◆ Data block ◆

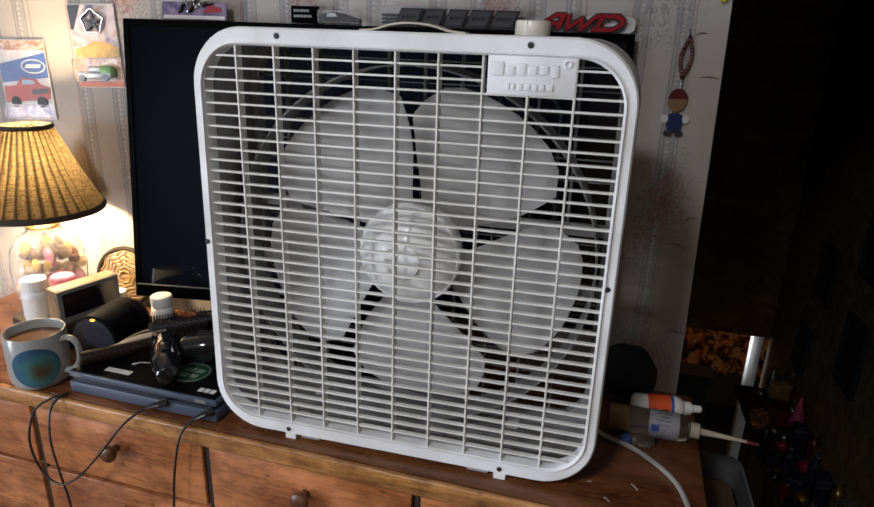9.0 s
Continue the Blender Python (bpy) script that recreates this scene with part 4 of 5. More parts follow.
# hair clipper lying on the lid, rounded end towards the edge
clip = thing("hair_clipper", at_con(0.184, 0.006, 0.0, 130), "glossy black hair clipper lying on the console", "clipper")
part("body", tube([(0.000, 0, 0.0200), (0.008, 0, 0.0205), (0.035, 0, 0.0235), (0.075, 0, 0.0255), (0.115, 0, 0.0265)], [0.0090, 0.0175, 0.0230, 0.0225, 0.0170], 20, 6), "black_shiny", clip, smooth=True)
part("switch", box((0.040, -0.006, 0.0445), (0.062, 0.006, 0.0485), 0.002, 2, m=pose(0, 0, 0, 0, -4, 0)), "black", clip, "black slide switch", smooth=True)
part("blade_head", box((0.113, -0.020, 0.012), (0.128, 0.020, 0.040), 0.004, 2), "black_shiny", clip, "black blade head", smooth=True)
own = bmesh.new()
for k in range(11):
    box((0.1315, -0.0185 + 0.0035 * k, 0.026), (0.1390, -0.0170 + 0.0035 * k, 0.034), bm=own)
part("blade_comb", own, "chrome", clip)
trimmer = thing("beard_trimmer", at_con(0.150, 0.080, 0.0, 28), "large glossy black trimmer with a chrome head on the console", "trimmer")
part("body", tube([(0.000, 0, 0.0240), (0.008, 0, 0.0245), (0.040, 0, 0.0265), (0.085, 0, 0.0280), (0.108, 0, 0.0285)], [0.0120, 0.0210, 0.0255, 0.0240, 0.0190], 20, 6), "black_shiny", trimmer, smooth=True)
part("chrome_band", lathe([(0.0215, -0.003), (0.0222, 0.0), (0.0215, 0.003), (0.0195, 0.003), (0.0195, -0.003)], 24, m=pose(0.103, 0, 0.0284, 0, 90, 0), close=True), "chrome", trimmer, "chrome band", smooth=True)
part("trimmer_head", box((0.108, -0.021, 0.014), (0.126, 0.021, 0.044), 0.005, 3), "chrome", trimmer, "chrome cutting head", smooth=True)
part("thumb_switch", box((0.030, -0.007, 0.0495), (0.062, 0.007, 0.0545), 0.002, 2), "black", trimmer, smooth=True)
part("lead", tube([(0.002, 0, 0.022), (-0.018, 0.006, 0.012), (-0.032, 0.022, 0.0030), (-0.010, 0.046, 0.0030), (0.030, 0.050, 0.0030), (0.052, 0.042, 0.0030)], 0.0026, 8, 8), "black", trimmer, smooth=True)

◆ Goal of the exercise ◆
Repeat the lines above exactly, and keep every picture out.

◆ In response ◆
9.0 s
Continue the Blender Python (bpy) script that recreates this scene with part 4 of 5. More parts follow.
# hair clipper lying on the lid, rounded end towards the edge
clip = thing("hair_clipper", at_con(0.184, 0.006, 0.0, 130), "glossy black hair clipper lying on the console", "clipper")
part("body", tube([(0.000, 0, 0.0200), (0.008, 0, 0.0205), (0.035, 0, 0.0235), (0.075, 0, 0.0255), (0.115, 0, 0.0265)], [0.0090, 0.0175, 0.0230, 0.0225, 0.0170], 20, 6), "black_shiny", clip, smooth=True)
part("switch", box((0.040, -0.006, 0.0445), (0.062, 0.006, 0.0485), 0.002, 2, m=pose(0, 0, 0, 0, -4, 0)), "black", clip, "black slide switch", smooth=True)
part("blade_head", box((0.113, -0.020, 0.012), (0.128, 0.020, 0.040), 0.004, 2), "black_shiny", clip, "black blade head", smooth=True)
own = bmesh.new()
for k in range(11):
    box((0.1315, -0.0185 + 0.0035 * k, 0.026), (0.1390, -0.0170 + 0.0035 * k, 0.034), bm=own)
part("blade_comb", own, "chrome", clip)
trimmer = thing("beard_trimmer", at_con(0.150, 0.080, 0.0, 28), "large glossy black trimmer with a chrome head on the console", "trimmer")
part("body", tube([(0.000, 0, 0.0240), (0.008, 0, 0.0245), (0.040, 0, 0.0265), (0.085, 0, 0.0280), (0.108, 0, 0.0285)], [0.0120, 0.0210, 0.0255, 0.0240, 0.0190], 20, 6), "black_shiny", trimmer, smooth=True)
part("chrome_band", lathe([(0.0215, -0.003), (0.0222, 0.0), (0.0215, 0.003), (0.0195, 0.003), (0.0195, -0.003)], 24, m=pose(0.103, 0, 0.0284, 0, 90, 0), close=True), "chrome", trimmer, "chrome band", smooth=True)
part("trimmer_head", box((0.108, -0.021, 0.014), (0.126, 0.021, 0.044), 0.005, 3), "chrome", trimmer, "chrome cutting head", smooth=True)
part("thumb_switch", box((0.030, -0.007, 0.0495), (0.062, 0.007, 0.0545), 0.002, 2), "black", trimmer, smooth=True)
part("lead", tube([(0.002, 0, 0.022), (-0.018, 0.006, 0.012), (-0.032, 0.022, 0.0030), (-0.010, 0.046, 0.0030), (0.030, 0.050, 0.0030), (0.052, 0.042, 0.0030)], 0.0026, 8, 8), "black", trimmer, smooth=True)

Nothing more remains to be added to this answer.